Menteri Keuangan (Menkeu) Sri Mulyani Indrawati mengatakan, pemerintah masih optimistis belanja pajak bisa menyerap investasi lebih dalam lagi di sisa akhir tahun ini. Hal tersebut selaras dengan adanya rencana relaksasi daftar negatif investasi menjadi daftar positif investasi.

Beleid tersebut tertuang dalam revisi Perpres No. 44/2016 tentang Daftar Bidang Usaha Yang Tertutup Dan Bidang Usaha Yang Terbuka Dengan Persyaratan Di Bidang Penanaman Modal.

“Kami ingin memberikan sinyal kepada investor bahwa investasi yang masuk ke Indonesia tidak hanya membawa uang, teknologi, dan pengetahuan, tetapi juga menciptakan kegiatan yang produktif bagi Indonesia,” kata Sri Mulyani, Kamis (21/11).

Badan Koordinasi dan Penanaman Modal (BKPM) mencatat, realisasi investasi sepanjang Januari-September 2019 sebesar Rp 601,3 triliun, yang terdiri dari penanaman modal dalam negeri (PMDN) Rp 283,5 triliun dan penanaman modal asing (PMA) Rp 317,8 triliun. Meski PMDN tumbuh 17% year on year (yoy), PMA hanya tumbuh 8,2%.

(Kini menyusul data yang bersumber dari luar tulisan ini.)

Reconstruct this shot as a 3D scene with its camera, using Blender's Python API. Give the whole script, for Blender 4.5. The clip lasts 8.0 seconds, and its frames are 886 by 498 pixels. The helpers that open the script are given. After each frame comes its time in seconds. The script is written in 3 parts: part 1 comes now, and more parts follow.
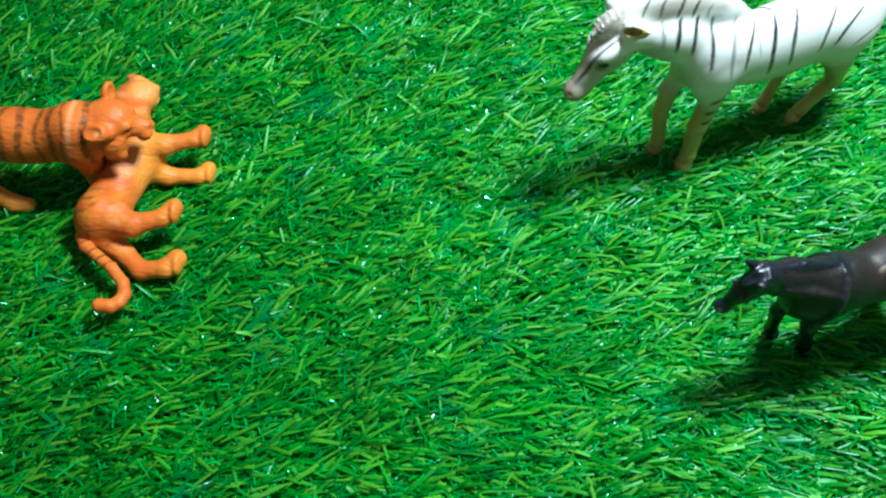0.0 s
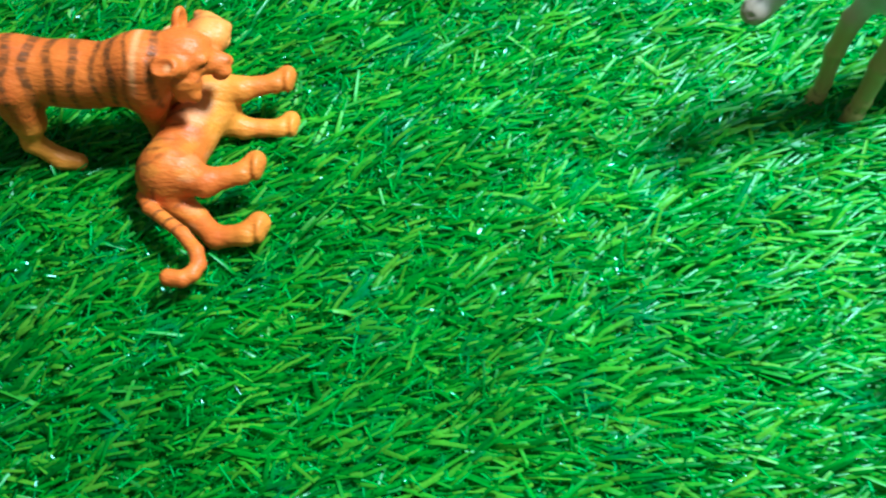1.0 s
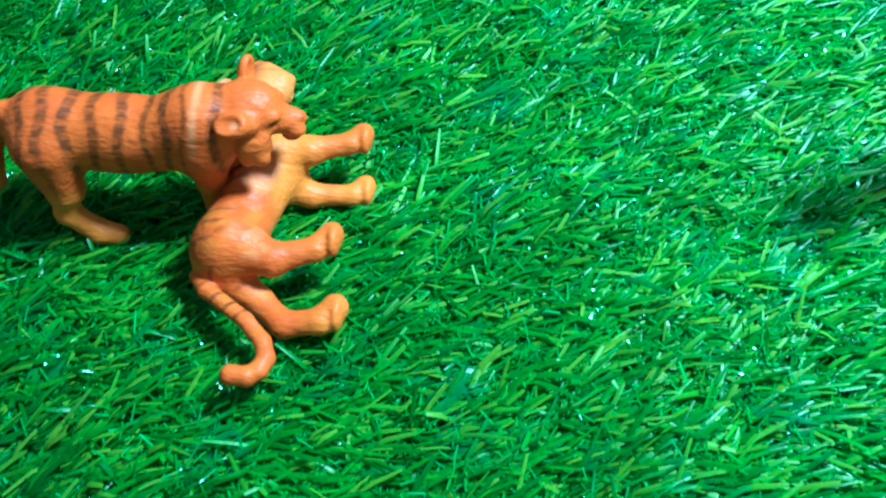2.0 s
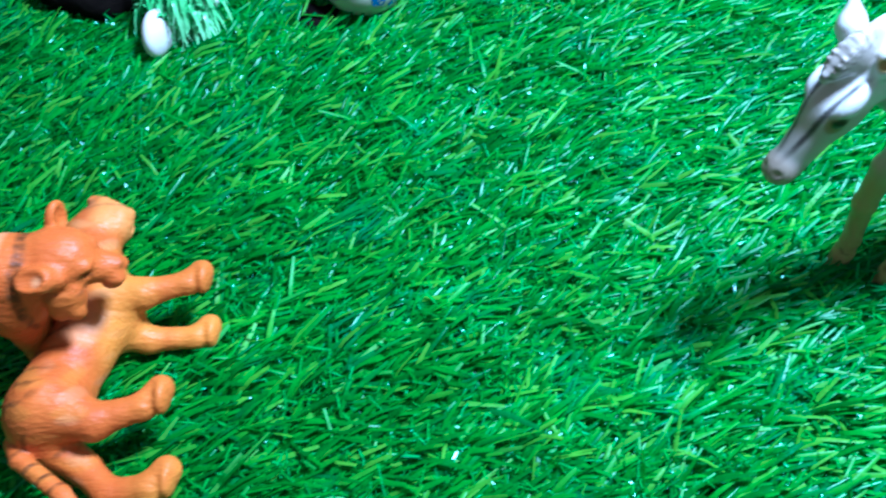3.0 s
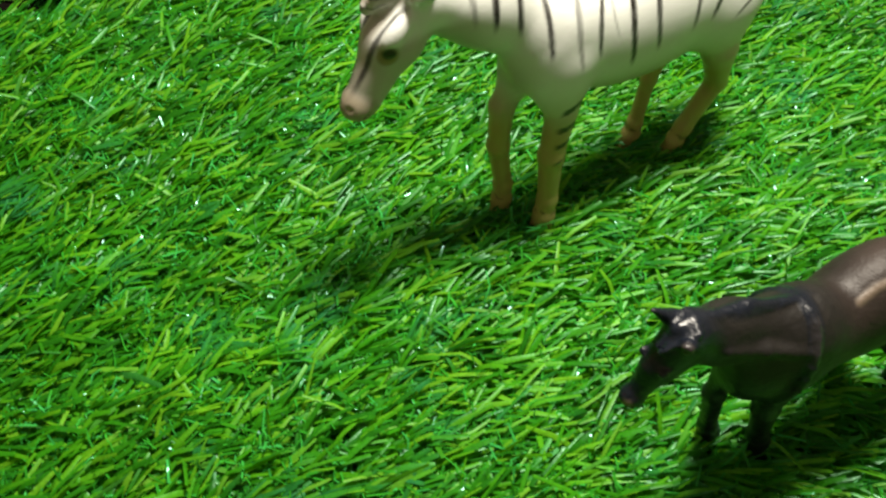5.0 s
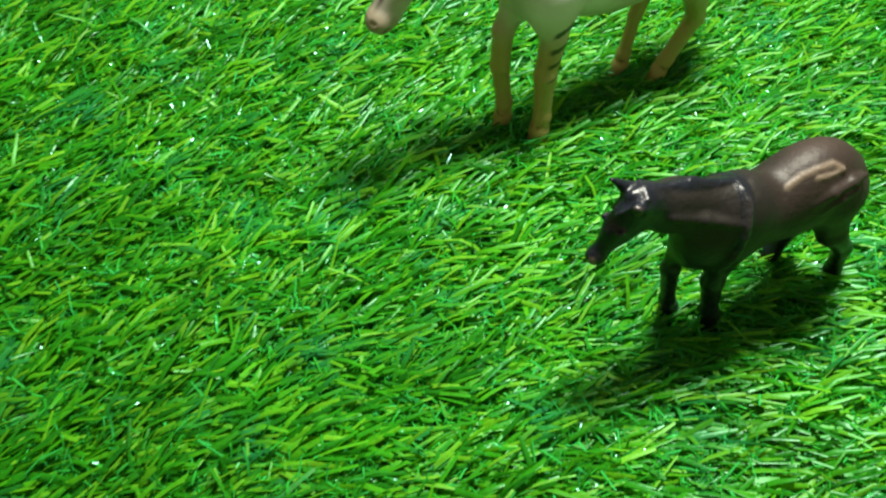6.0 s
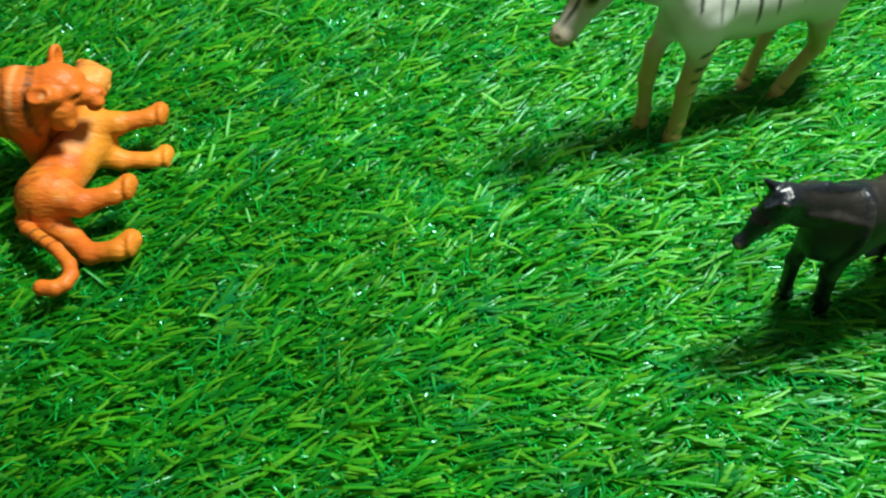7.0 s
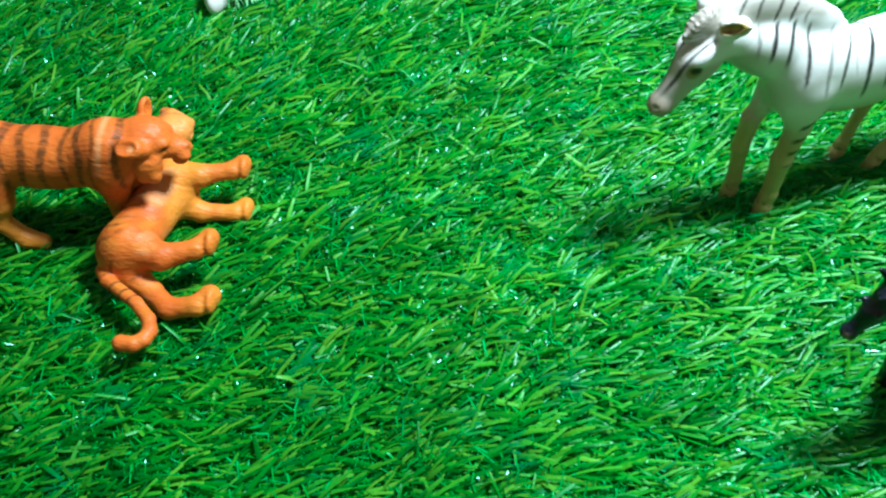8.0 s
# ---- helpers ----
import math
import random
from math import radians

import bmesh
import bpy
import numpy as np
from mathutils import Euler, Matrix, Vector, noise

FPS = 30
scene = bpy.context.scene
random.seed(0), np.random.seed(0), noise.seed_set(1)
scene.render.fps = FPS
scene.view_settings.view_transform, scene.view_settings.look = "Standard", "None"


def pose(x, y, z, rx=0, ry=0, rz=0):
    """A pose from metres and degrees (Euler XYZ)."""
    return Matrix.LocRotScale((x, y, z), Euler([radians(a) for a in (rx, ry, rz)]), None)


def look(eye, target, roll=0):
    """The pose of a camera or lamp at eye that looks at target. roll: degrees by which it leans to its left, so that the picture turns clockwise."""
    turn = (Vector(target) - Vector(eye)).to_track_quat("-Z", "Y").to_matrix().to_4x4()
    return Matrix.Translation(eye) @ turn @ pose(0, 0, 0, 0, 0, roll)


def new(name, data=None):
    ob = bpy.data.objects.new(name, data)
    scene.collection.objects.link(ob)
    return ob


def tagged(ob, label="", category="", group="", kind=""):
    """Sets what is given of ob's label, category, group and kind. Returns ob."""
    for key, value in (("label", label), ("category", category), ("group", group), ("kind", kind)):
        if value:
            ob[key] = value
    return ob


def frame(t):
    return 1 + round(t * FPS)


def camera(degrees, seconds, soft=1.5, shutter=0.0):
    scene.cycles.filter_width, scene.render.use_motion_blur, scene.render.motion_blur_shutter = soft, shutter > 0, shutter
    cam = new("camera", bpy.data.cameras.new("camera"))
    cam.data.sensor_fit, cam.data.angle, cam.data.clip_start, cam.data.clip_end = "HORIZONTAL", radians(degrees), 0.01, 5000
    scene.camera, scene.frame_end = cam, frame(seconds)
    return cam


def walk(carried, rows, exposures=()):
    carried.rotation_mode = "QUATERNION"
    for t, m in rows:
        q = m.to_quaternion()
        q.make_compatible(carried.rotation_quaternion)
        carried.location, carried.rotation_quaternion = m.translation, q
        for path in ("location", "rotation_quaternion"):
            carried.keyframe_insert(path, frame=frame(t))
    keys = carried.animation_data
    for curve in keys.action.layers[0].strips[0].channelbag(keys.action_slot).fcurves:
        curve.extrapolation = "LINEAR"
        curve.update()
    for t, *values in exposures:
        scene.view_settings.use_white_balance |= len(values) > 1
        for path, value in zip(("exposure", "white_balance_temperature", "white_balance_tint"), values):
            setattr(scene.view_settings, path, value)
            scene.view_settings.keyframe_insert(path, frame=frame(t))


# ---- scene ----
cam = camera(53.38, 8.0, soft=2.2, shutter=0.3)
PATH = [
    (0, (0.01155, -0.22373, 0.34293), (0.00671, -0.07503, 0.08242), 3.05),
    (0.3, (0.00461, -0.22168, 0.32725), (0.00049, -0.07251, 0.06700), 3.32),
    (0.5, (-0.00595, -0.21907, 0.31436), (-0.00976, -0.07034, 0.05385), 3.46),
    (0.8, (-0.02093, -0.21417, 0.28807), (-0.02907, -0.06488, 0.02798), 1.98),
    (1, (-0.03245, -0.20811, 0.27727), (-0.04161, -0.05809, 0.01764), 1.66),
    (1.2, (-0.04638, -0.20510, 0.26759), (-0.05580, -0.05169, 0.00995), 1.83),
    (2.3, (-0.06819, -0.16711, 0.23467), (-0.07841, 0.00585, -0.01023), 1.21),
    (2.5, (-0.06113, -0.16027, 0.23348), (-0.06911, 0.01747, -0.00807), 1.12),
    (2.8, (-0.04627, -0.15307, 0.23440), (-0.04883, 0.03148, -0.00211), 1.25),
    (3, (-0.03542, -0.15103, 0.23455), (-0.03364, 0.03681, 0.00064), 1.35),
    (3.2, (-0.02704, -0.14967, 0.23180), (-0.01840, 0.04140, 0.00068), 2.20),
    (3.5, (-0.01325, -0.14742, 0.23139), (0.00055, 0.04511, 0.00174), 2.28),
    (3.7, (-0.00630, -0.14681, 0.23339), (0.01172, 0.04568, 0.00400), 2.85),
    (4, (0.01126, -0.14619, 0.23330), (0.03262, 0.04585, 0.00382), 2.99),
    (4.3, (0.02593, -0.14942, 0.23061), (0.05175, 0.04187, 0.00096), 3.47),
    (4.5, (0.03389, -0.15336, 0.22847), (0.06149, 0.03799, -0.00092), 3.64),
    (4.8, (0.04491, -0.16217, 0.22466), (0.07413, 0.02863, -0.00499), 3.77),
    (5, (0.05002, -0.16940, 0.22513), (0.08018, 0.02103, -0.00471), 3.92),
    (5.2, (0.05485, -0.17744, 0.22698), (0.08481, 0.01169, -0.00395), 3.93),
    (6.3, (0.03925, -0.23498, 0.26065), (0.06028, -0.05407, 0.02225), 4.65),
    (6.5, (0.02462, -0.24516, 0.27086), (0.04492, -0.06491, 0.03190), 5.36),
    (6.8, (0.00911, -0.25329, 0.27679), (0.02260, -0.07167, 0.03839), 4.84),
    (7, (0.00062, -0.25709, 0.28185), (0.01068, -0.07413, 0.04431), 4.88),
    (7.2, (-0.00295, -0.25845, 0.28434), (0.00340, -0.07372, 0.04804), 4.58),
    (7.5, (-0.01010, -0.25647, 0.28776), (-0.00625, -0.06959, 0.05311), 4.68),
    (7.8, (-0.01564, -0.24763, 0.28724), (-0.01551, -0.05882, 0.05411), 4.41),
    (8, (-0.01709, -0.24050, 0.28254), (-0.02108, -0.05045, 0.05045), 3.80),
]
EXPOSURES = [
    (0, 0.35, 5800, 6), (0.5, 0.45, 5600, 5), (1, 0.7, 5450, 6), (2.5, 0.68, 4550, 16), (3, 0.52, 4480, 20), (3.5, 0.18, 5350, 11), (4, 0.05, 6450, 12),
    (4.3, -0.12, 7150, 15), (4.5, 0.02, 7550, 16), (5, 0.12, 8500, 18), (6.5, 0.6, 7700, 4), (7, 0.35, 7100, 2), (7.5, 0.5, 5950, 4), (8, 0.5, 5750, 5),
]
walk(cam, [(t, look(eye, target, roll)) for t, eye, target, roll in PATH], EXPOSURES)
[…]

Direktur Eksekutif Center for Indonesia Taxation Analysis (CITA) Yustinus Prastowo mengatakan, rendahnya serapan belanja pajak seiring dengan stagnansi ekonomi global saat ini. Sehingga pertumbuhan investasi melambat di dalam negeri.

“Memang gairah investor tahun ini tidak cukup baik, apalagi 2019 tahun politik, banyak investor yang wait and see,” kata Prastowo kepada Kontan.co.id, Minggu (24/11).

Dari sisi tax allowance dan tax holiday, Prastowo menilai secara umum ada perbaikan peminat dan komitmen investasi. Hanya saja, pemerintah perlu lebih fokus sektor mana saja yang memang layak mendapat insentif. Sebaiknya diberi insentif yang luas dari sisi sektor, jangan ada lagi dispute dan hambatan.

Kata Prastowo, pemerintah perlu merancang insentif pajak yang dialokasikan dari belanja pajak dengan dasar insentif pajak yang lebih praktis, berupa penghilangan hambatan. Disinsentif juga perlu diperhatikan.

Meski demikian, Prastowo bilang kalau memang niat pemerintah mendorong investasi, harus ada pengorbanan revenue dari sisi penerimaan pajak. ”Yang penting diukur dampak ke jangka panjang,” ujar Prastowo.

Sementara itu, sampai dengan akhir tahun 2019, Prastowo memandang penyerapan insentif pajak akan cenderung stagnan dibanding tahun lalu. Sebab, ekonomi global yang sepenuhnya belum membaik.

Di sisi lain, Pengamat Pajak Danny Darussalam Tax Center (DDTC) Bawono Kristiaji mengatakan, ketentuan tax allowance dan tax holiday pada umumnya menciptakan hilangnya penerimaan pajak. Oleh karena itu evaluasi atas belanja pajak diperlukan.

Tujuan utama pelaporan belanja pajak adalah transparansi dan untuk meninjau sejauh mana belanja pajak tersebut telah memberikan dampak positif. “Pemerintah harus evaluasi lebih ke sejauh mana efektivitas belanja pajak tersebut,” kata Bawono.

Bawono menyatakan bahwa insentif berupa tax holiday dan tax allowance pada dasarnya sudah baik dan efektif dalam menarik investasi. DDTC menggarisbawahi bahwa investasi itu dipengaruhi faktor non-pajak dan pajak, baik dari ketentuan maupun dari sisi administrasi.

Kata Bawono, dari sisi persyaratan, belanja pajak harus diberikan ketika ada persyaratan tertentu. Dia mengakui bahwa persyaratan investasi dalam tax holiday sudah sangat longgar.